■ Written request:
Identify all lines below that hold "Euler" and collect them.

■ Information supplied:
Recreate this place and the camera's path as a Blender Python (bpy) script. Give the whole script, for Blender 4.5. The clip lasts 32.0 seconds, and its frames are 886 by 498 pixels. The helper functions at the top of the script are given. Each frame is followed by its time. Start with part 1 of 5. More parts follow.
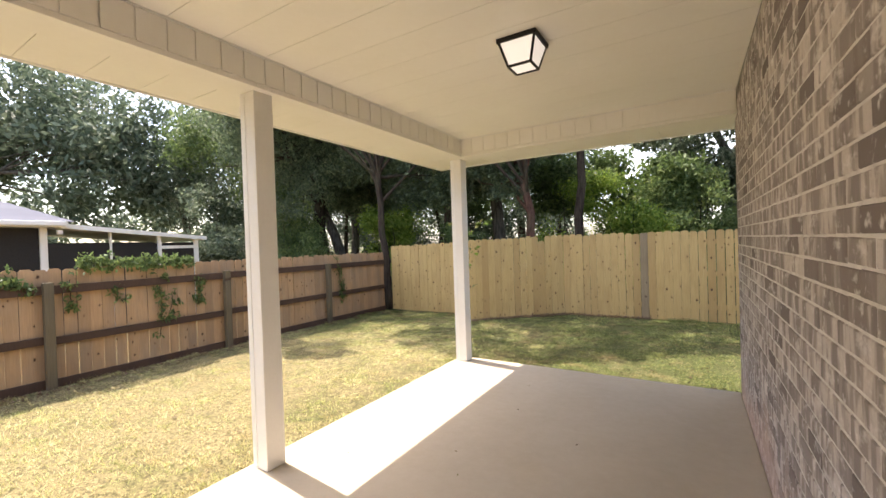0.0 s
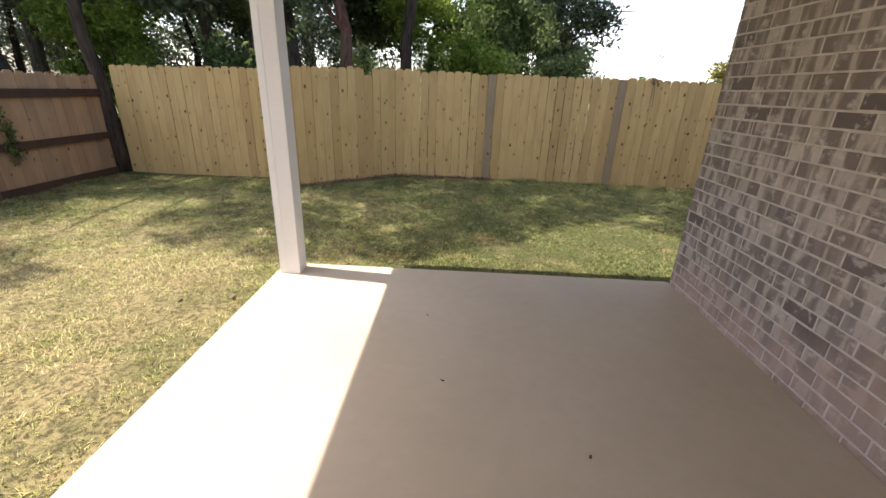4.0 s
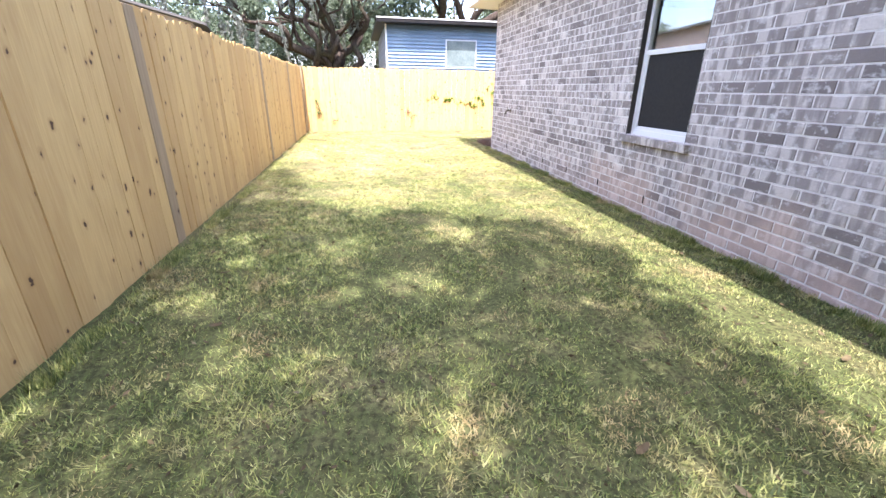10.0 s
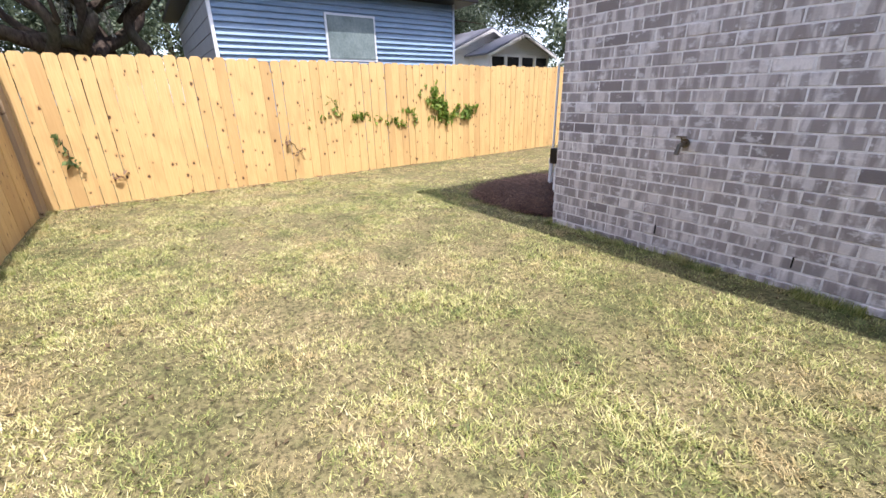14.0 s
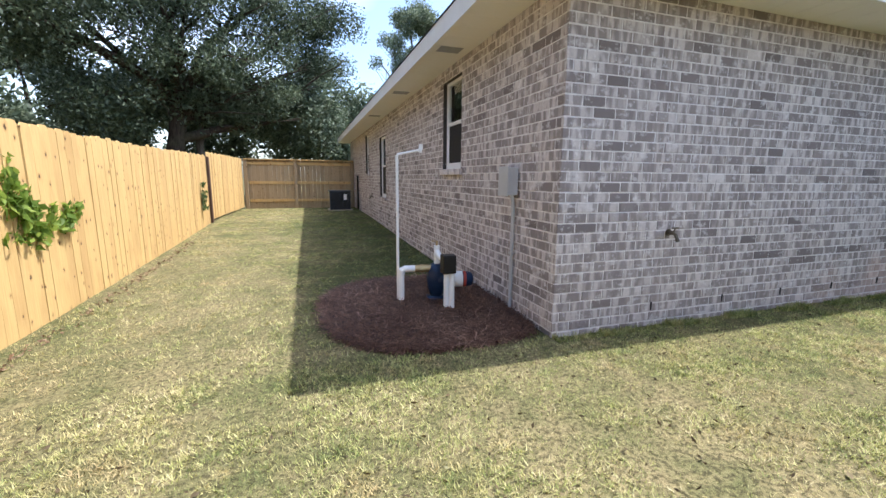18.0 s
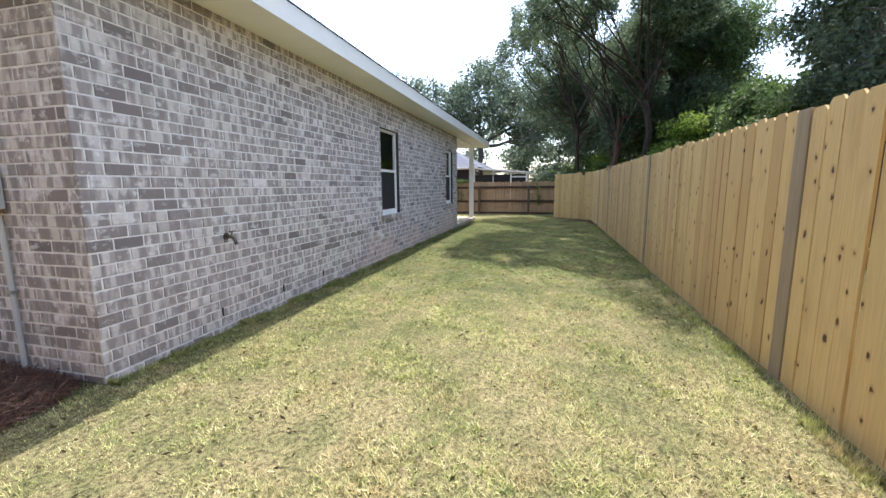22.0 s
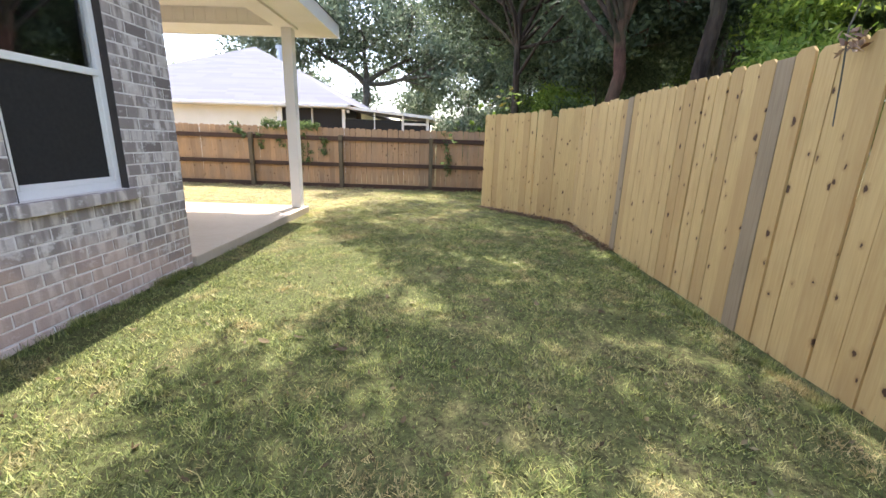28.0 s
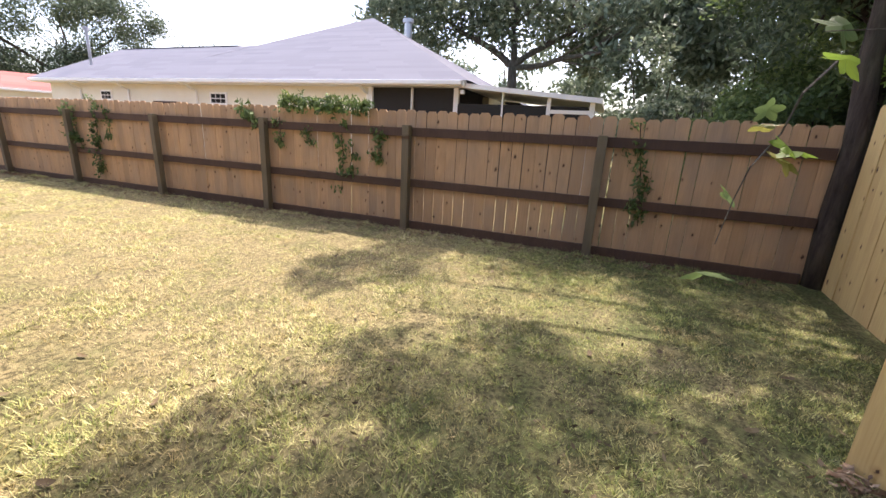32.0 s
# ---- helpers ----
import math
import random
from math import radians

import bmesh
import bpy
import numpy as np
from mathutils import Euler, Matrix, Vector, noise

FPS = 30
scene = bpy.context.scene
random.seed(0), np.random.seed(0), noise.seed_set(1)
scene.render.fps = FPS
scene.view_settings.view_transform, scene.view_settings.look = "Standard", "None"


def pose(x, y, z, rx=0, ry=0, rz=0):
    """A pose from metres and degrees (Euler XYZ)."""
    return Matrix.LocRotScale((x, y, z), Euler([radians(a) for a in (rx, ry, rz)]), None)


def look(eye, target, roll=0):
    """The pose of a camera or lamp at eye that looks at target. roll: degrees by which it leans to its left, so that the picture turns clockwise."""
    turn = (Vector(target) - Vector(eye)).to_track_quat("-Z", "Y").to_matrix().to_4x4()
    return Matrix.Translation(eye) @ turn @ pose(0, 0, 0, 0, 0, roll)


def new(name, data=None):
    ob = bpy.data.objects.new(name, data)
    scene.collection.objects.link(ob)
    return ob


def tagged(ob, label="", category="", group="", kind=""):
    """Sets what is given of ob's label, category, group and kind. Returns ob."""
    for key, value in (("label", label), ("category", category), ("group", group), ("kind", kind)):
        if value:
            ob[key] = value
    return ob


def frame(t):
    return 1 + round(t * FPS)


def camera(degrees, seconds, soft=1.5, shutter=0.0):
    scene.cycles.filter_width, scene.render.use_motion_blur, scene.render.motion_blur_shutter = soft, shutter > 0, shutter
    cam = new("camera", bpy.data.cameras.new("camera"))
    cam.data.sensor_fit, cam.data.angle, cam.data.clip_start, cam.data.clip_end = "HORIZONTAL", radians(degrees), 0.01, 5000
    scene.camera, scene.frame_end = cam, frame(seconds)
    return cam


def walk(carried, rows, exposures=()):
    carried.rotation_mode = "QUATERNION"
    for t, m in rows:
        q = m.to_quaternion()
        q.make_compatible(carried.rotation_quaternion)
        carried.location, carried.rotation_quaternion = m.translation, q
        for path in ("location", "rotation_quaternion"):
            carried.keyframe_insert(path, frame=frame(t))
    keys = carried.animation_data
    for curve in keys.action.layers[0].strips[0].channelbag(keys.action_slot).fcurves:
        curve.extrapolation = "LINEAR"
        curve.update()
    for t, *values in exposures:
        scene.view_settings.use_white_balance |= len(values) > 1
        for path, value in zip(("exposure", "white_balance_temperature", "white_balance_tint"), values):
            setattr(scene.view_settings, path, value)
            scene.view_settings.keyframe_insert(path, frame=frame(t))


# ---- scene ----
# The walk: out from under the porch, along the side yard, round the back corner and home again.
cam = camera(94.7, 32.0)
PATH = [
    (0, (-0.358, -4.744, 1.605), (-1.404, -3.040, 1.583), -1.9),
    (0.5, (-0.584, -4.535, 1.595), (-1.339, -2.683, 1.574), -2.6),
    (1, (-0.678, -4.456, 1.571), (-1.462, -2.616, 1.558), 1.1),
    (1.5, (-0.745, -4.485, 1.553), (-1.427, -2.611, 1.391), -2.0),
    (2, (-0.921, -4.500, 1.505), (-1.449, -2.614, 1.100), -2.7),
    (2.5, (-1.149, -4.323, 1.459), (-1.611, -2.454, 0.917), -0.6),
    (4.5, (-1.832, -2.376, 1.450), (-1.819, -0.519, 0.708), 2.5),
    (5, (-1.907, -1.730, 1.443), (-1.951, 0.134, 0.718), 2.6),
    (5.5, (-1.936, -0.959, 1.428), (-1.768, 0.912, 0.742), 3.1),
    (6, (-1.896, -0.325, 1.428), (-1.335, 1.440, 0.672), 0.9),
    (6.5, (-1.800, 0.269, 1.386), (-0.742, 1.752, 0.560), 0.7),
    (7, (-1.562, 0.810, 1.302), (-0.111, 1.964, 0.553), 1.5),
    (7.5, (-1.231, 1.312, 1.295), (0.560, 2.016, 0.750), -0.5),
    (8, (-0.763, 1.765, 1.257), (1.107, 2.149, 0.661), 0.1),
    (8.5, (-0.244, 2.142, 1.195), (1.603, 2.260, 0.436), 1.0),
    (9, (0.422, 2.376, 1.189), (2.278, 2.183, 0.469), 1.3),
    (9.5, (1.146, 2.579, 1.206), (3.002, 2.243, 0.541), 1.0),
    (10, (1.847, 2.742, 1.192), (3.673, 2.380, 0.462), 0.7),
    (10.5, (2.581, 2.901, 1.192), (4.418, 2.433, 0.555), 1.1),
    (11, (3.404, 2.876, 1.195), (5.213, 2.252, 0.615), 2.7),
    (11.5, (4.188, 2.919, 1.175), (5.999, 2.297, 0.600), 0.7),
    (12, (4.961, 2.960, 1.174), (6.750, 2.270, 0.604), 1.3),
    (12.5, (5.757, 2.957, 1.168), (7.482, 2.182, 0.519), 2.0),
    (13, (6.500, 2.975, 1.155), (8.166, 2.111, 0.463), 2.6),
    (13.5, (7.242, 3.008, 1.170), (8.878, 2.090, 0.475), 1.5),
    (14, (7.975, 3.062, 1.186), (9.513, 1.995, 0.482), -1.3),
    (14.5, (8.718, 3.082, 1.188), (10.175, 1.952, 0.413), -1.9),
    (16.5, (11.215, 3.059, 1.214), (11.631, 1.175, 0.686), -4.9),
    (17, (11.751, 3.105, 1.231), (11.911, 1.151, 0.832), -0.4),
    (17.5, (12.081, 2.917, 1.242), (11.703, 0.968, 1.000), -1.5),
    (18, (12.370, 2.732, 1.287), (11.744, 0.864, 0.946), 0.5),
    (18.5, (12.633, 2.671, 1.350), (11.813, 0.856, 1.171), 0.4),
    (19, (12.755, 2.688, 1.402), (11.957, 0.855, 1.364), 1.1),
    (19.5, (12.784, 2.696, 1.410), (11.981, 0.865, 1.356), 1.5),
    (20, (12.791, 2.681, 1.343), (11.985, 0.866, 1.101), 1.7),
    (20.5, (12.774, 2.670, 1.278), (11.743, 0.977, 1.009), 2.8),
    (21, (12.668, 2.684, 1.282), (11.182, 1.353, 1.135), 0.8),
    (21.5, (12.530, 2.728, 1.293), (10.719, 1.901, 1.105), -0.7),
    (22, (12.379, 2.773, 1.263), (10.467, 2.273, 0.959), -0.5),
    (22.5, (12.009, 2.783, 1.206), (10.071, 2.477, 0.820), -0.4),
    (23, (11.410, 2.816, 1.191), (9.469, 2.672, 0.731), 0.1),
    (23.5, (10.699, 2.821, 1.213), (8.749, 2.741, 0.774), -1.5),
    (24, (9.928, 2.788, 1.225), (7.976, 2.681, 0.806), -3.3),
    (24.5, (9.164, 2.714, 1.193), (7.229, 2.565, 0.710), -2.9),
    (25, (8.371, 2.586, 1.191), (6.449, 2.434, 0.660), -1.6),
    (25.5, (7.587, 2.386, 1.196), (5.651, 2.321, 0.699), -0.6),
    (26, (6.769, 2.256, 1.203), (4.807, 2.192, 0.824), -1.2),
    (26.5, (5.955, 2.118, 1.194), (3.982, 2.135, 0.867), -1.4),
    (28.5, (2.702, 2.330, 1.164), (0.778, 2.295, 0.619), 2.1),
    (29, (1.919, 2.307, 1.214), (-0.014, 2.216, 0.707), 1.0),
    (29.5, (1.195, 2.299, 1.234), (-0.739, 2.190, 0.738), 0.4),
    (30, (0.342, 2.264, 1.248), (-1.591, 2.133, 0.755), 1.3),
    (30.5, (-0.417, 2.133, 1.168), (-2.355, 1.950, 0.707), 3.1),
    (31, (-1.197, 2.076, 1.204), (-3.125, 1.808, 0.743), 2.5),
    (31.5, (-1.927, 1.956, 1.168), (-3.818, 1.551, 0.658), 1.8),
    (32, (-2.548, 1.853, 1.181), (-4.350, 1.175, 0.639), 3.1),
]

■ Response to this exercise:
from mathutils import Euler, Matrix, Vector, noise
    """A pose from metres and degrees (Euler XYZ)."""
    return Matrix.LocRotScale((x, y, z), Euler([radians(a) for a in (rx, ry, rz)]), None)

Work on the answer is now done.